Background/Purpose: Existing guidelines for disease education require that written materials not exceed 6th grade reading level. Evidence shows that 90% of cardiovascular educational literature is written at or above the 8th grade level. Moreover, evidence points to variations in linguistic style, also called register, as important to lay understanding and response to disease education. The purpose of the current study was to: a) provide a description of linguistic register of current stroke education brochures; b) assess the degree to which lexical, syntactic, and discourse register features relate to Flesch-Kincaid measures; and c) provide an expanded framework for assessment of stroke literature accessibility.
Method: Framed by critical discourse analysis and guided by Biber’s conceptual model of linguistic register, nine brochures originating from five national organizations yielding a sample of 9,903 words comprising 820 lines of text were analyzed for syntactic, lexical and discourse characteristics. Descriptive data on features were analyzed within and across brochures using linguistic analysis software.
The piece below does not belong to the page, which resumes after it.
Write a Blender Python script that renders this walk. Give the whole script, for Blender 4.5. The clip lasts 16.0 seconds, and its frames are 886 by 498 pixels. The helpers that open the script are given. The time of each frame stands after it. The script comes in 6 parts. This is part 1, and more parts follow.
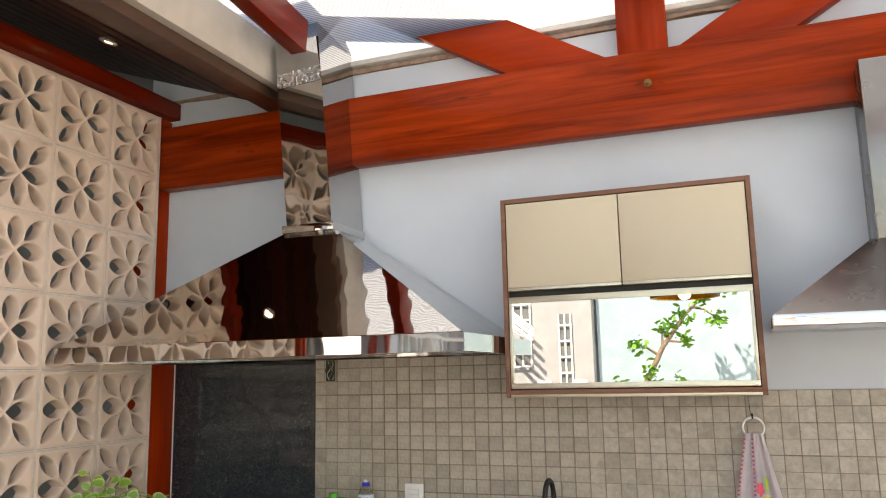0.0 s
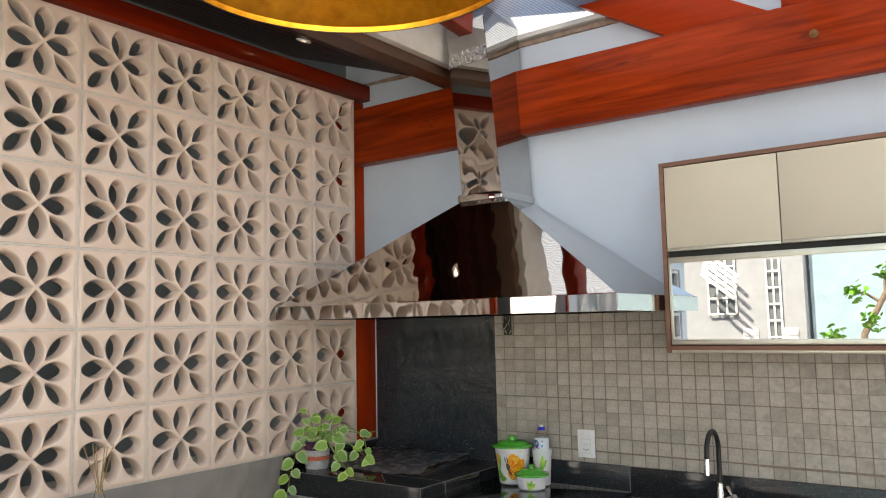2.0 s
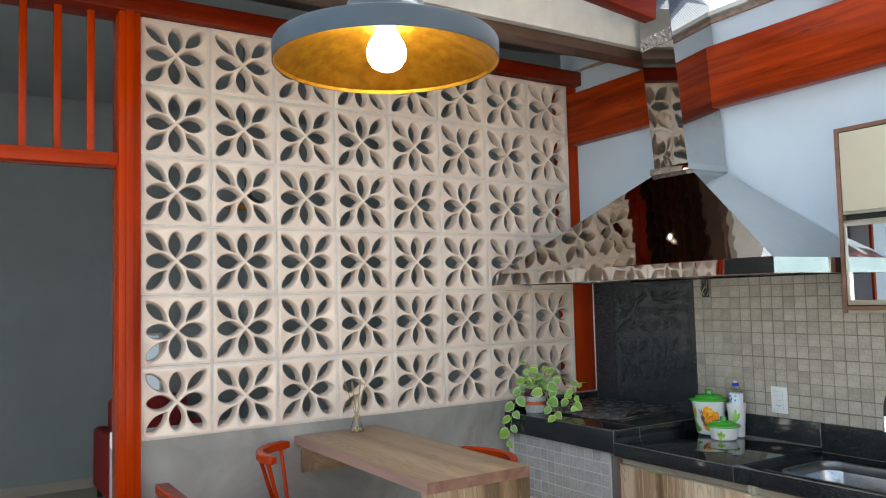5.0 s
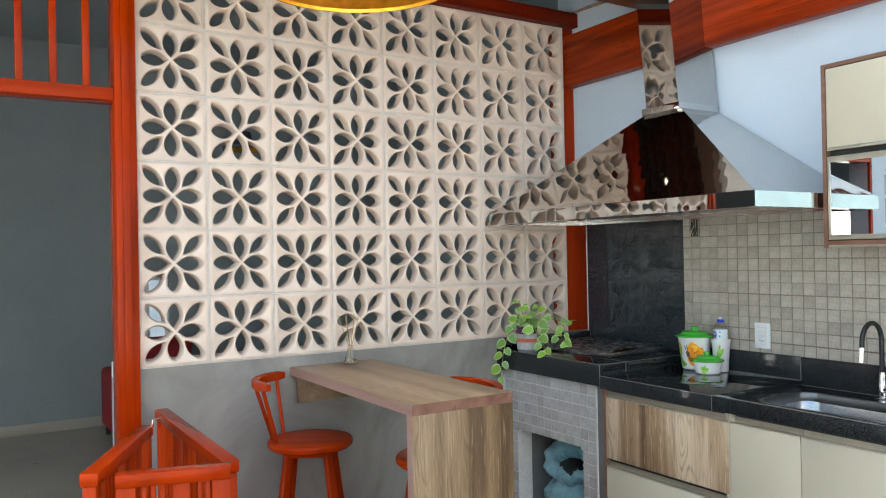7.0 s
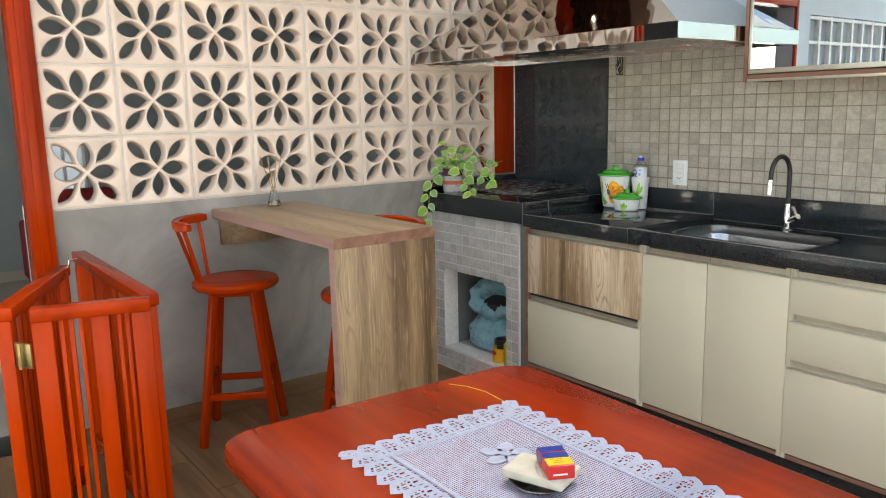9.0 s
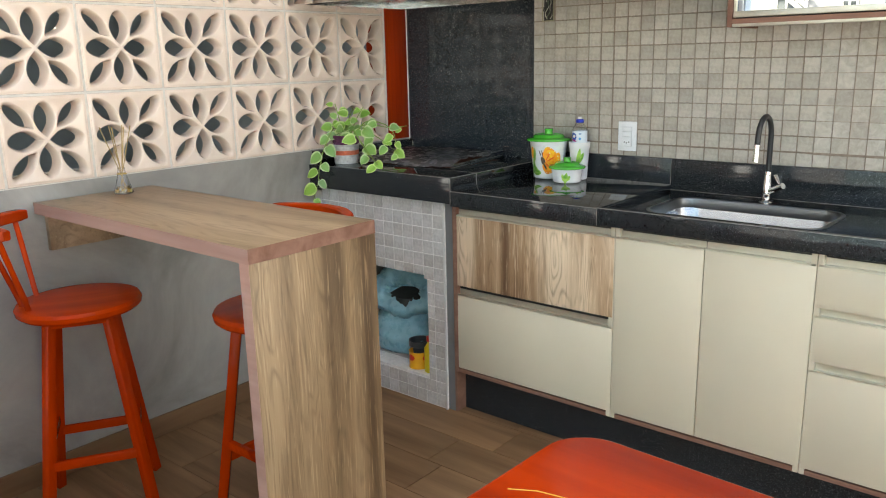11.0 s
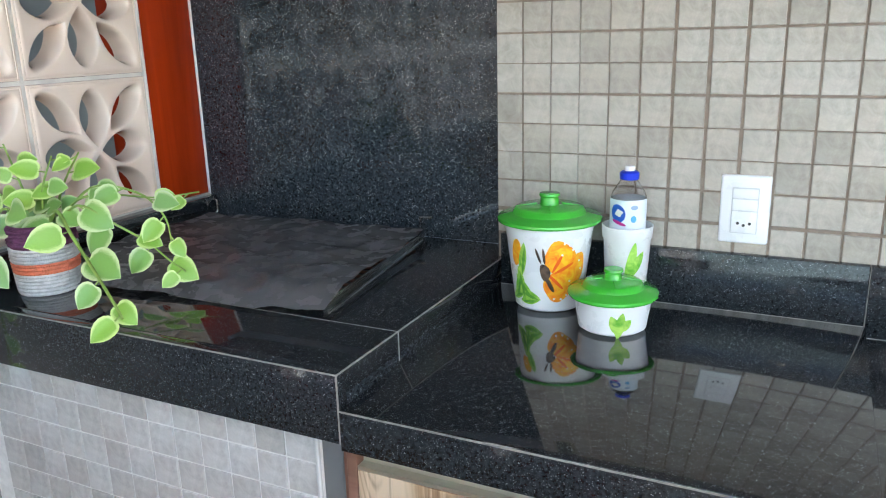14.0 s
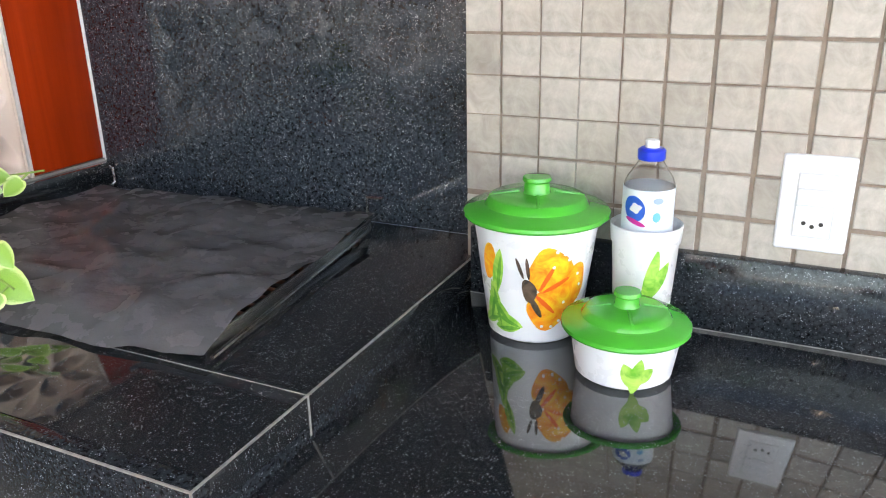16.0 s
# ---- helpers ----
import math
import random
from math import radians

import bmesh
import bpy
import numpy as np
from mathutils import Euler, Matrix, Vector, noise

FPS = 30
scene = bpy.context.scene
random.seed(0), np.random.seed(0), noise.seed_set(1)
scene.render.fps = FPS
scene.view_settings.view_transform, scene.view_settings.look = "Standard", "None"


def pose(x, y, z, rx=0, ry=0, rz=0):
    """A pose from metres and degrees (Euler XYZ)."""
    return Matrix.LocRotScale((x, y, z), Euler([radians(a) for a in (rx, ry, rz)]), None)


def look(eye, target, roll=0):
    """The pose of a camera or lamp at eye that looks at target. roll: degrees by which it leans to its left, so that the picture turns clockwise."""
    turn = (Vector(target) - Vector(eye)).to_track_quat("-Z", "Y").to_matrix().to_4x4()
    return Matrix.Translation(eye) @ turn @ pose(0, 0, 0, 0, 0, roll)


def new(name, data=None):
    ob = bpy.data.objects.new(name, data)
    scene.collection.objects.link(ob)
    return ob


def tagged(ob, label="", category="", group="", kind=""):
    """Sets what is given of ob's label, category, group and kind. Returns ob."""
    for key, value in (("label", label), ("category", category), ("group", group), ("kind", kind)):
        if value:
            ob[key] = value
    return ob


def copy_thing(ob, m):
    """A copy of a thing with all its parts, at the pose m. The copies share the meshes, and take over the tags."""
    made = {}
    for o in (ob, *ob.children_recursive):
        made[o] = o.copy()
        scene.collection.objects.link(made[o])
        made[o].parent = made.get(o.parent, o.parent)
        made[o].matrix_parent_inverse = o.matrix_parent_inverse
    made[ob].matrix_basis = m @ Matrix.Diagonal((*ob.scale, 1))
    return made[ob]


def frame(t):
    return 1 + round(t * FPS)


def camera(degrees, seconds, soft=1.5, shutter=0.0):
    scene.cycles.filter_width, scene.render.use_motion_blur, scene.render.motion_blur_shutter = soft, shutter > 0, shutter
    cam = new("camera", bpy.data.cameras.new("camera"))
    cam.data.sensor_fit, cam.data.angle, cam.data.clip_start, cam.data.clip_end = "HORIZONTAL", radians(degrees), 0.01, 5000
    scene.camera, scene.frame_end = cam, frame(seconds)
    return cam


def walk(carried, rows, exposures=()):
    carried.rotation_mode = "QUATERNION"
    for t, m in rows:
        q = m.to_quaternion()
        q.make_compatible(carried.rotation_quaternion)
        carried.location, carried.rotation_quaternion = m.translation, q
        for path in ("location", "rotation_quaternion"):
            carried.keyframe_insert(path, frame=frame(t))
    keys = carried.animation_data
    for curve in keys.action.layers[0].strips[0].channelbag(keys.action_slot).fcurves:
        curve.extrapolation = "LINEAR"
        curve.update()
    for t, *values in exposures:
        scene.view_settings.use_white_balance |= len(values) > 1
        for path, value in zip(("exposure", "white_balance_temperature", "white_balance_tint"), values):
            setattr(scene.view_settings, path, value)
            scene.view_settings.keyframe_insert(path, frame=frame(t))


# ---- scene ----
from mathutils import geometry

cam = camera(59.4, 16.0, soft=1.1)
PATH = [
    (0, (2.524, -2.864, 1.6), (1.822, -1.019, 1.921), -1.2),
    (0.5, (2.631, -2.86, 1.619), (1.738, -1.093, 1.903), -1.1),
    (1, (2.644, -2.883, 1.611), (1.653, -1.166, 1.873), -1.0),
    (1.5, (2.695, -2.964, 1.629), (1.612, -1.298, 1.852), -1.1),
    (2, (2.783, -3.016, 1.64), (1.608, -1.409, 1.833), -1.2),
    (2.5, (2.890, -3.041, 1.610), (1.638, -1.490, 1.793), -1.13),
    (3, (3.078, -3.020, 1.617), (1.699, -1.587, 1.791), -1.21),
    (3.5, (3.208, -3.054, 1.618), (1.697, -1.754, 1.782), -1.14),
    (4, (3.28, -3.097, 1.628), (1.691, -1.892, 1.781), -1.1),
    (4.2, (3.34, -3.09, 1.636), (1.715, -1.933, 1.782), -1.1),
    (6.3, (3.467, -3.069, 1.563), (1.755, -2.032, 1.668), -1.42),
    (6.5, (3.477, -3.061, 1.562), (1.765, -2.020, 1.637), -1.22),
    (7, (3.525, -3.046, 1.521), (1.826, -1.992, 1.534), -1.1),
    (7.5, (3.539, -3.033, 1.483), (1.853, -1.96, 1.429), -1.2),
    (8, (3.549, -3.027, 1.46), (1.88, -1.935, 1.312), -1.2),
    (8.5, (3.539, -3.011, 1.445), (1.902, -1.892, 1.188), -1.2),
    (9, (3.542, -2.999, 1.434), (1.957, -1.832, 1.081), -1.2),
    (9.5, (3.519, -2.982, 1.433), (2.009, -1.74, 1.014), -1.1),
    (9.7, (3.473, -2.975, 1.435), (1.994, -1.701, 0.998), -1.1),
    (11.8, (2.182, -2.596, 1.424), (1.125, -0.966, 0.949), -1.6),
    (12, (2.079, -2.52, 1.413), (1.081, -0.854, 0.934), -1.7),
    (12.5, (1.807, -2.252, 1.438), (0.956, -0.509, 0.951), -1.9),
    (13, (1.578, -1.943, 1.446), (0.76, -0.187, 0.946), -1.9),
    (13.5, (1.456, -1.625, 1.427), (0.64, 0.124, 0.903), -1.6),
    (14, (1.37, -1.302, 1.423), (0.517, 0.425, 0.884), -1.6),
    (14.5, (1.26, -1.061, 1.429), (0.344, 0.609, 0.819), -1.0),
    (15, (1.170, -0.877, 1.402), (0.249, 0.800, 0.815), -0.9),
    (15.5, (1.187, -0.862, 1.390), (0.292, 0.824, 0.784), -1.3),
    (16, (1.240, -0.912, 1.392), (0.435, 0.788, 0.708), -1.1),
]
EXPOSURES = [(0, 1.75, 9000, 16), (1.5, 1.7, 8400, 14), (4, 1.75, 7200, 8), (7, 2.05, 7000, 5), (9.5, 2.15, 8000, 8), (12, 2.5, 7300, 7), (13, 2.65, 6900, 7), (14, 2.95, 6700, 8), (15, 3.3, 7100, 13), (16, 3.35, 7400, 16)]
walk(cam, [(t, look(eye, target, roll)) for t, eye, target, roll in PATH], EXPOSURES)

# ---- light ----
world = bpy.data.worlds.new("sky")
scene.world = world
world.use_nodes = True
wn = world.node_tree.nodes
sky = wn.new("ShaderNodeTexSky")
sky.sky_type, sky.sun_disc = "NISHITA", False
sky.sun_elevation, sky.sun_rotation = radians(58), radians(20)
sky.air_density, sky.dust_density = 1.0, 2.5
world.node_tree.links.new(sky.outputs[0], wn["Background"].inputs[0])
wn["Background"].inputs[1].default_value = 0.15
sun = new("sun", bpy.data.lights.new("sun", "SUN"))
sun.data.energy, sun.data.angle, sun.data.color = 5.0, radians(1.0), (1.0, 0.95, 0.88)
sun.matrix_world = look((0, 0, 0), (0.20, -0.52, -0.83))


door_light = new("doorway_daylight", bpy.data.lights.new("doorway_daylight", "AREA"))
door_light.data.shape, door_light.data.size, door_light.data.size_y = "RECTANGLE", 0.95, 2.0
door_light.data.energy, door_light.data.color = 7.0, (0.93, 0.97, 1.0)
door_light.matrix_world = look((-1.1, -5.52, 1.05), (-1.1, -3.0, 0.55))

# ---- materials ----
def nodes_of(name):
    m = bpy.data.materials.new(name)
    m.use_nodes = True
    n, l = m.node_tree.nodes, m.node_tree.links
    return m, n, l, n["Principled BSDF"]


def ramp(n, l, src, stops):
    r = n.new("ShaderNodeValToRGB")
    e = r.color_ramp.elements
    while len(e) < len(stops):
        e.new(0.5)
    for el, (p, c) in zip(e, stops):
        el.position, el.color = p, (*c, 1)
    l.new(src, r.inputs[0])
    return r.outputs[0]


def coords(n, l, scale=(1, 1, 1), kind="Object"):
    tc, mp = n.new("ShaderNodeTexCoord"), n.new("ShaderNodeMapping")
    mp.inputs["Scale"].default_value = scale
    l.new(tc.outputs[kind], mp.inputs[0])
    return mp.outputs[0]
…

Flesch-Kincaid readability scores for each brochure permitted correlational analysis against quantitative linguistic data.
Results: Flesch-Kincaid readability scores for stroke brochures ranged from 38.60 to 75.0 with a sample median of 63.20, or grade level 7.2. Linguistic register was found to vary within and across the body of brochures, and included features of biomedical, everyday, and advertising registers, with a predominance of biomedical register. Syntactic and lexical features used in analysis of register variation were found to vary independent of Flesch Kincaid measures. These included nominalization (Spearman’s rho = -.02, p = .97), lexical density (Spearman’s rho = -.57, p - .13), and specialized/technical vocabulary (Spearman’s rho = -.317, p = .41).
Conclusion and Discussion: Flesch Kincaid scores obtained in this sample reinforced prior concerns of reading levels which exceed current guidelines in stroke brochures. Quantitative and qualitative linguistic analyses identified numerous features consistent with biomedical and advertising registers which varied independent of Flesch Kincaid measures.